The next challenge from mEruv 10:14 provides yet another example of this phenomenon. The Mishnah names two cisterns as exceptional in that it is permitted to draw water from them using a wheel on the Sabbath. This implies that drawing water using a wheel82 from all other cisterns is prohibited. The Mishnah does not provide any reason for this prohibition. However, Second Temple sources can help fill in the background. Both Jubilees and the Damascus Document specifically prohibit drawing water on the Sabbath.83 In these sources, the prohibition is not a safeguard against something else but rather an independent law. The Bavli’s initial assumption that drawing water causes a problem of excess noise and commotion that is inappropriate on the Sabbath is probably very close to the Second Temple and Mishnaic conception of the law.84 The Talmud solves the problem by explaining the law as a safeguard lest one come to use the drawn water to water one’s garden or ruin and not because of making noise. This explanation of the Mishnah then opens the door for a person to act leniently in cases in which the reason does not apply. Amemar here makes exactly this logical deduction: since in Maḥoza there were no gardens or ruins, the safeguard does not apply and drawing water is permitted. Only after people began using the water for other prohibited activities did Amemar reintroduce a prohibition.85

These examples should suffice to show that the Bavli’s explanations of various shevut laws as rabbinic safeguards often served to limit the application of those prohibitions and thus to open up areas of leniency. In some cases, seeking leniencies prompted these explanations from the outset. In other cases, the safeguards were originally formulated in order to add legitimacy to shevut laws that were no longer considered biblical and would not be taken seriously unless formulated as preventative measures against biblical violations; but even in the latter cases, once the reason for the prohibition was only due to a specific safeguard and not a problematic act in itself, later authorities sometimes took advantage of the loopholes made available in cases where the safeguard does not apply.

Let us now analyze one more related example in which the rabbinic status of the prohibition against clapping allows for leniency. Daniel Sperber and Shaye Cohen cite evidence that the Sabbath was celebrated by many Jews as a day of joy, expressed by clapping and dancing.86 Ignatius, the bishop of Antioch during the reign of Trajan, polemicizes against the Judaizing tendencies in his territory and specifically against the legal and carnal aspects of Jewish Sabbath observance:
But let every one of you keep the Sabbath after a spiritual manner, rejoicing in meditation on the law, not in relaxation of the body, admiring the workmanship of God, and not eating things prepared the day before, nor using lukewarm drinks, and walking within a prescribed space, nor finding delight in dancing and plaudits which have no sense in them.87
Writing three centuries later in North Africa, Augustine similarly complains of the Jews: “They abstain from labors, and give themselves up to trifles; and though God ordained the Sabbath, they spend it in actions which God forbids.
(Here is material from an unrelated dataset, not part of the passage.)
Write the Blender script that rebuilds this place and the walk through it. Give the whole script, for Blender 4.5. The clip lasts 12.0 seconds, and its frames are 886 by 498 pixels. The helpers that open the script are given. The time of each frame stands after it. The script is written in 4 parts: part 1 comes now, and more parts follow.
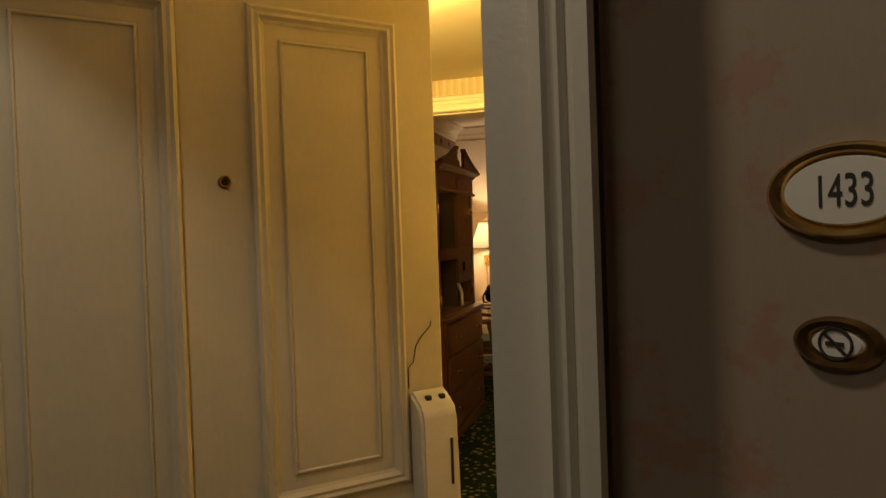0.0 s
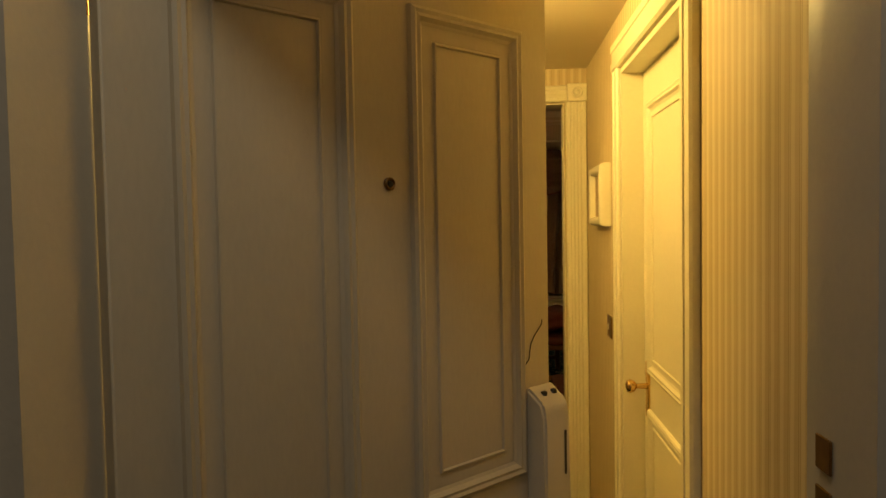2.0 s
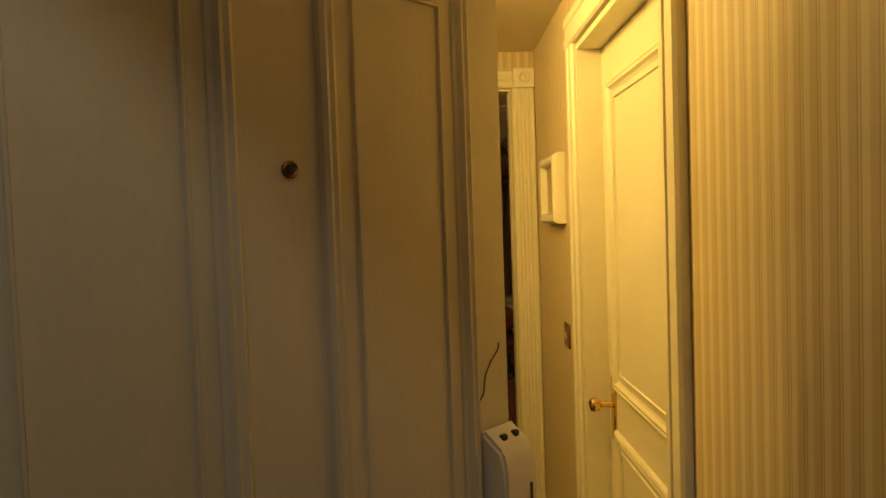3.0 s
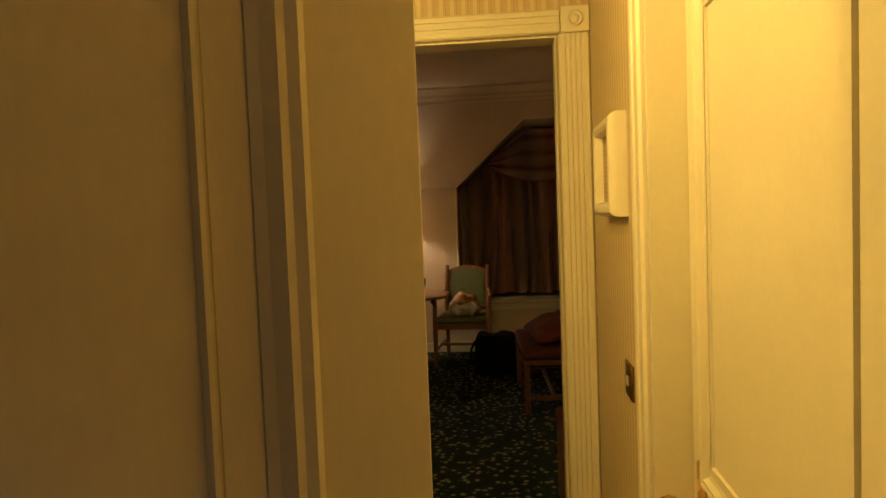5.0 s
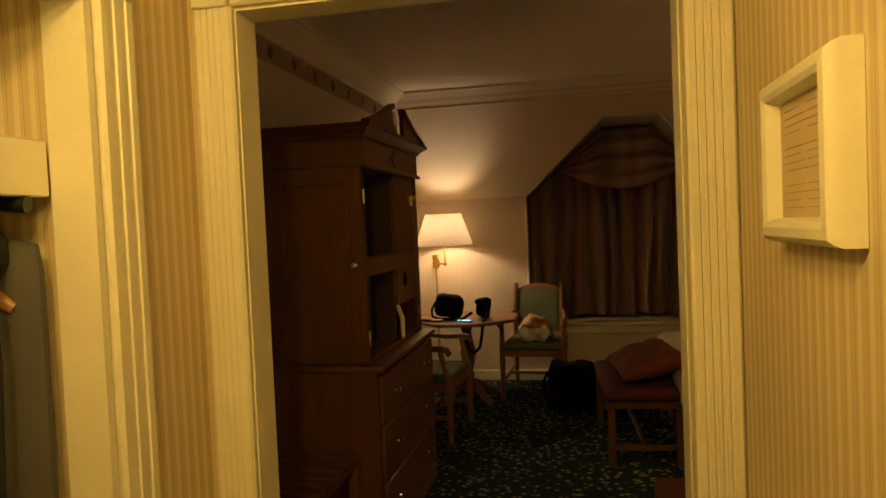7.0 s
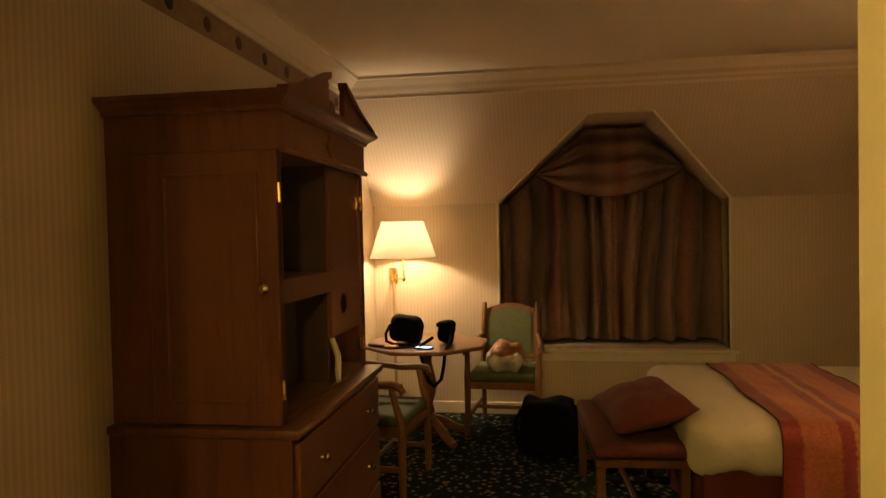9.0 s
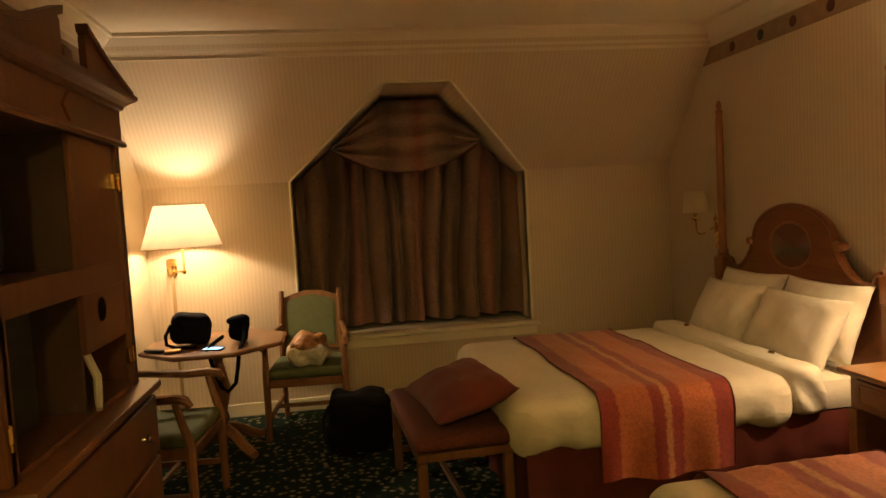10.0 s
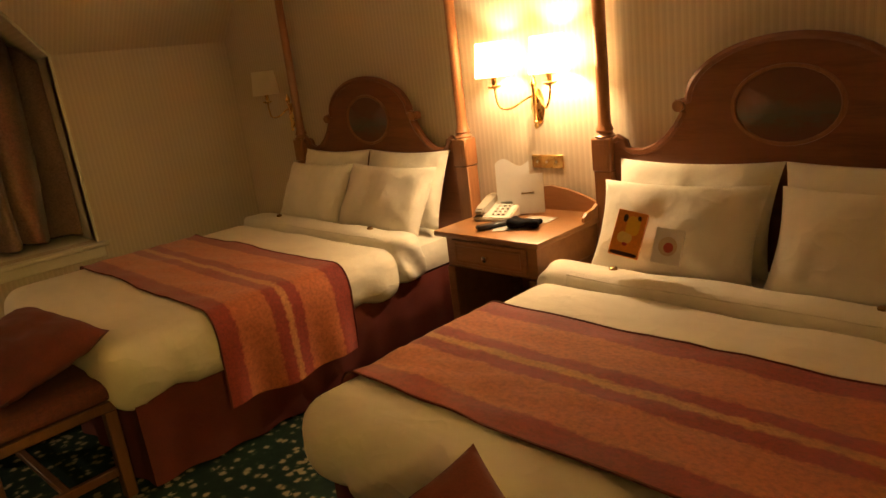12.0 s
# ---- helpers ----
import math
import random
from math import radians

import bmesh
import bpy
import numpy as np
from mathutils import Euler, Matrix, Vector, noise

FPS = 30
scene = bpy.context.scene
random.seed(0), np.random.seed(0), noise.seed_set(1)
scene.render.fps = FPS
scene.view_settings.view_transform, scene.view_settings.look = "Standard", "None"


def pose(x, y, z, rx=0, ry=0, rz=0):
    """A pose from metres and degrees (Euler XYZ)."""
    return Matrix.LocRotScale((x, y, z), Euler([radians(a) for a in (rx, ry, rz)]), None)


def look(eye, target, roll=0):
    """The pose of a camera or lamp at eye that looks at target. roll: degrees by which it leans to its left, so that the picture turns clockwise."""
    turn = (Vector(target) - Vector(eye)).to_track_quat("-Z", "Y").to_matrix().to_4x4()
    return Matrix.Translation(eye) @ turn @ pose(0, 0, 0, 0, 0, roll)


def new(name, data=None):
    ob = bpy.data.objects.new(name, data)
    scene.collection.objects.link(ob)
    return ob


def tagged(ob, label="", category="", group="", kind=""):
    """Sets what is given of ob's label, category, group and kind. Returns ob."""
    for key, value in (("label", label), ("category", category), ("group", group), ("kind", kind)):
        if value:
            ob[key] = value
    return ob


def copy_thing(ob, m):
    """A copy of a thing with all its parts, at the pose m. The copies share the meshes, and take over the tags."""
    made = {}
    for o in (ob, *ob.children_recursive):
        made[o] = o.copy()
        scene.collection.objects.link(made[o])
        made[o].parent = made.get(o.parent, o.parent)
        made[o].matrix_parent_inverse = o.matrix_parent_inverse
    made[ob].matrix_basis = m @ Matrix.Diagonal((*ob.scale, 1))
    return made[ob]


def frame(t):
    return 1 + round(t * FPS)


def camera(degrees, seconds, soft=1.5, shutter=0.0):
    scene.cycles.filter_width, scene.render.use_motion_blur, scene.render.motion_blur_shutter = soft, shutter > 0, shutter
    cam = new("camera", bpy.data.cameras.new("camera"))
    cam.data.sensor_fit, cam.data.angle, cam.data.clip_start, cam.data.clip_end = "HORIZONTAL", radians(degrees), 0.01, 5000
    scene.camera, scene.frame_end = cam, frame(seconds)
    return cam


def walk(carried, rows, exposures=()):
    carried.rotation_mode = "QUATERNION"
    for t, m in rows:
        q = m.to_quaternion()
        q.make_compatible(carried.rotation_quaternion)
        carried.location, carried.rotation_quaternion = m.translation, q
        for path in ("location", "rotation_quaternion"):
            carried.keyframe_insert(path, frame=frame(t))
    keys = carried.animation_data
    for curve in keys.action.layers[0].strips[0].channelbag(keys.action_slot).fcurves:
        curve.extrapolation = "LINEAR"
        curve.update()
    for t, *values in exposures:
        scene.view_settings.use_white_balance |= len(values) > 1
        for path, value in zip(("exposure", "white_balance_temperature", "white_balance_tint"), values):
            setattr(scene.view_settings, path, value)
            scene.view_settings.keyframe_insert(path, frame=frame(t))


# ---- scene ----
cam = camera(65.8, 12.0)
PATH = [
    (0, (0.066, -3.091, 1.456), (-0.485, -1.168, 1.423), -2),
    (0.5, (0.001, -3.1, 1.459), (-0.675, -1.219, 1.401), -2),
    (1, (-0.119, -3.145, 1.487), (-0.738, -1.244, 1.423), -1),
    (1.5, (-0.281, -3.235, 1.496), (-0.7, -1.281, 1.414), -0.6),
    (2, (-0.431, -3.218, 1.499), (-0.582, -1.225, 1.418), -1),
    (2.5, (-0.481, -3.065, 1.5), (-0.492, -1.066, 1.425), -1.2),
    (3, (-0.43, -2.908, 1.496), (-0.415, -0.91, 1.411), -2),
    (3.5, (-0.35, -2.735, 1.494), (-0.42, -0.738, 1.408), -1.8),
    (3.7, (-0.295, -2.66, 1.5), (-0.43, -0.666, 1.412), -1.6),
    (5.3, (-0.25, -2.077, 1.494), (-0.464, -0.09, 1.387), -2.4),
    (5.5, (-0.235, -1.989, 1.499), (-0.472, -0.003, 1.402), -2.6),
    (6, (-0.243, -1.865, 1.51), (-0.575, 0.107, 1.417), -2.8),
    (6.5, (-0.302, -1.639, 1.512), (-0.698, 0.321, 1.44), -2.8),
    (7, (-0.313, -1.478, 1.517), (-0.711, 0.481, 1.446), -2.5),
    (8.8, (-0.405, -0.745, 1.524), (-0.753, 1.225, 1.483), -1.4),
    (9, (-0.408, -0.638, 1.521), (-0.713, 1.337, 1.472), -1.2),
    (9.5, (-0.407, -0.438, 1.513), (-0.528, 1.557, 1.44), -1.9),
    (10, (-0.473, -0.245, 1.505), (-0.179, 1.729, 1.379), -3.3),
    (10.5, (-0.487, -0.077, 1.488), (0.166, 1.802, 1.283), -6.5),
    (11, (-0.456, 0.084, 1.48), (0.479, 1.82, 1.146), -7),
    (11.5, (-0.422, 0.166, 1.464), (0.716, 1.747, 1.011), -6.9),
    (12, (-0.423, 0.212, 1.457), (0.901, 1.612, 0.92), -7),
]
EXPOSURE = [(0, 0.3), (1.0, 0.05), (1.5, -0.08), (2.5, -0.25), (3.5, -0.32), (5.5, -0.42), (7.0, -0.42), (8.8, 0.28), (9.5, 0.62), (10.5, 0.60), (12.0, 0.74)]
walk(cam, [(t, look(eye, target, roll)) for t, eye, target, roll in PATH], EXPOSURE)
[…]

Our rest is from evil works, theirs from good; for it is better to plough than to dance.”88 Along the same lines, he writes elsewhere: “Their women would do better to spin wool on the Shabbat rather than dancing indecently the whole day in their galleries.”89

Augustine’s contemporary in Antioch, John Chrysostom, writes of Jews dancing on the Day of Atonement:


In Isaiah's day they quarreled and squabbled when they fasted; now when they fast, they go in for excesses and the ultimate licentiousness, dancing with bare feet in the marketplace. The pretext is that they are fasting, but they act like men who are drunk.90
Indeed, rabbinic sources describe in glowing terms how women would dance on the Day of Atonement in order to attract mates.91 Rava’s prohibition in bEruv 104b against making music must have clashed with the widespread practice of dancing and clapping on the Sabbath, if indeed it continued into amoraic Babylonia.92 In fact, bBets 30a addresses this very concern over such widespread violation of Jewish law:93
Rabbah94 the son of Rav Ḥanin said to Abaye: “We learned, one may not slap, clap or dance. Today we see that people are performing these acts yet we do not tell them anything at all.”

He replied… “Leave95 Israel alone; it is better that they should sin inadvertently and not sin intentionally.”
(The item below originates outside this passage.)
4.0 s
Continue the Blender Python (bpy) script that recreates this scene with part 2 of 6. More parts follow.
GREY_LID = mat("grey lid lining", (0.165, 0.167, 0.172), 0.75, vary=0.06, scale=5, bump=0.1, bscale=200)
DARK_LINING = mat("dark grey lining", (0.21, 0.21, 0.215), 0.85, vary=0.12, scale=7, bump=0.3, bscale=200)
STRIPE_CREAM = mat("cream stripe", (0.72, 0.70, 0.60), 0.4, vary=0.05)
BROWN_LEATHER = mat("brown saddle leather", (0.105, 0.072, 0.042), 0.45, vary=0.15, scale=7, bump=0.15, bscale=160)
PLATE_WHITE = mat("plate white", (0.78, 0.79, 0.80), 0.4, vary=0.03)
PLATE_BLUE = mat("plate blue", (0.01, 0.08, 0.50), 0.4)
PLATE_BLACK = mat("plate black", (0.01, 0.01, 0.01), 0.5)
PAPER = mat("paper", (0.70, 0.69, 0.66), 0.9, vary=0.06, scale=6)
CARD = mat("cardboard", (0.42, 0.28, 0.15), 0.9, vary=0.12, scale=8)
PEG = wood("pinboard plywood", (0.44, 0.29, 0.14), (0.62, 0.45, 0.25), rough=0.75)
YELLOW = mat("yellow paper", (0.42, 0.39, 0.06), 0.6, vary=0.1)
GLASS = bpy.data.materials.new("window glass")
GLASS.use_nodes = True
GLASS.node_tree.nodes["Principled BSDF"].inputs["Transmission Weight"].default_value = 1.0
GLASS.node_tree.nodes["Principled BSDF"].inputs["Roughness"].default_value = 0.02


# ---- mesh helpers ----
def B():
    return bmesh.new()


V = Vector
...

This applies only to a rabbinic law but not to a biblical law [in which case one must tell them].
We see first of all that Jews were accustomed to dance on the Sabbath not only in Antioch and North Africa, but in Babylonia as well.96 Abaye decides that rebuking the people over this would not be effective in uprooting this longstanding practice. Therefore, he deems it better not to tell the people anything so that they would sin only out of ignorance, rather than teach them the law and cause them to sin knowingly. The Talmud next comments that this strategy may be applied only to a rabbinic law, which is less stringent, but not to a biblical law, of which the rabbis could not tolerate such blatant transgression.97 We thus see that, according to this Stammaitic comment, it is precisely the determination that dancing and clapping on the Sabbath is only a derabanan law that allows the rabbis to turn a blind eye to its widespread contravention. As discussed above, the primary reason for the Bavli’s considering the shevut laws to be rabbinic is most probably a push towards greater systematization and a clear differentiation between the biblical thirty-nine categories of work and everything else, which must be only rabbinic. Nevertheless, a consequence of treating these laws as rabbinic safeguards also opens up the possibility of legislating towards leniency when the rabbis felt it to be warranted.
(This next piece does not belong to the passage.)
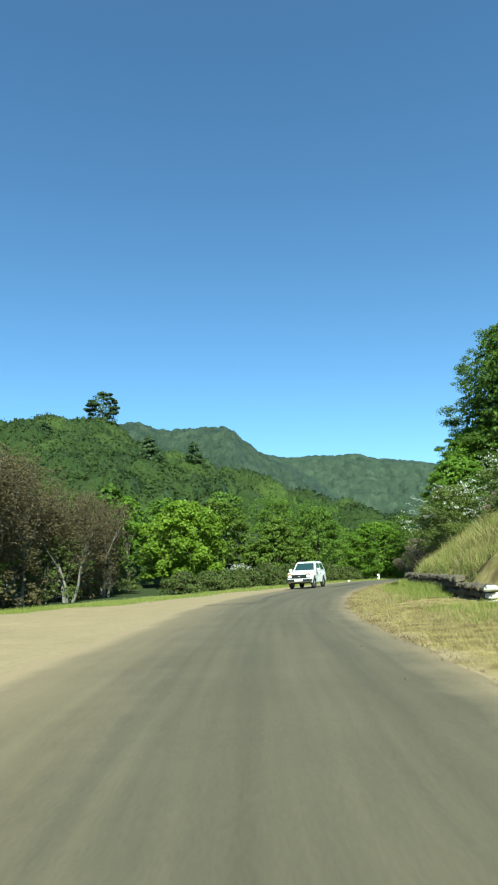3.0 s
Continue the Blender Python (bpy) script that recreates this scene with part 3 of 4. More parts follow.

The custom to dance on the Sabbath continued for generations into medieval times, when it was once again discussed by the Tosafists, who sought a way to reconcile the law with the general practice:


One may not slap nor dance – Rashi explained this as a safeguard lest one come to fix a musical instrument. However, for us, this is permitted for it is only in their time when they were proficient in making instruments that it was pertinent to apply this safeguard. However, for us who are not proficient in making instruments, it is not pertinent to apply this safeguard.98
Tosafot here are able to permit unreservedly all forms of clapping and dancing on the Sabbath, since the reason given by the Bavli no longer applies in their culture.99 Thus the original reason the Bavli gave for this law in order to bolster its authority once again serves to limit it; but this time it is not only clapping to make noise that is permitted, but even clapping to music.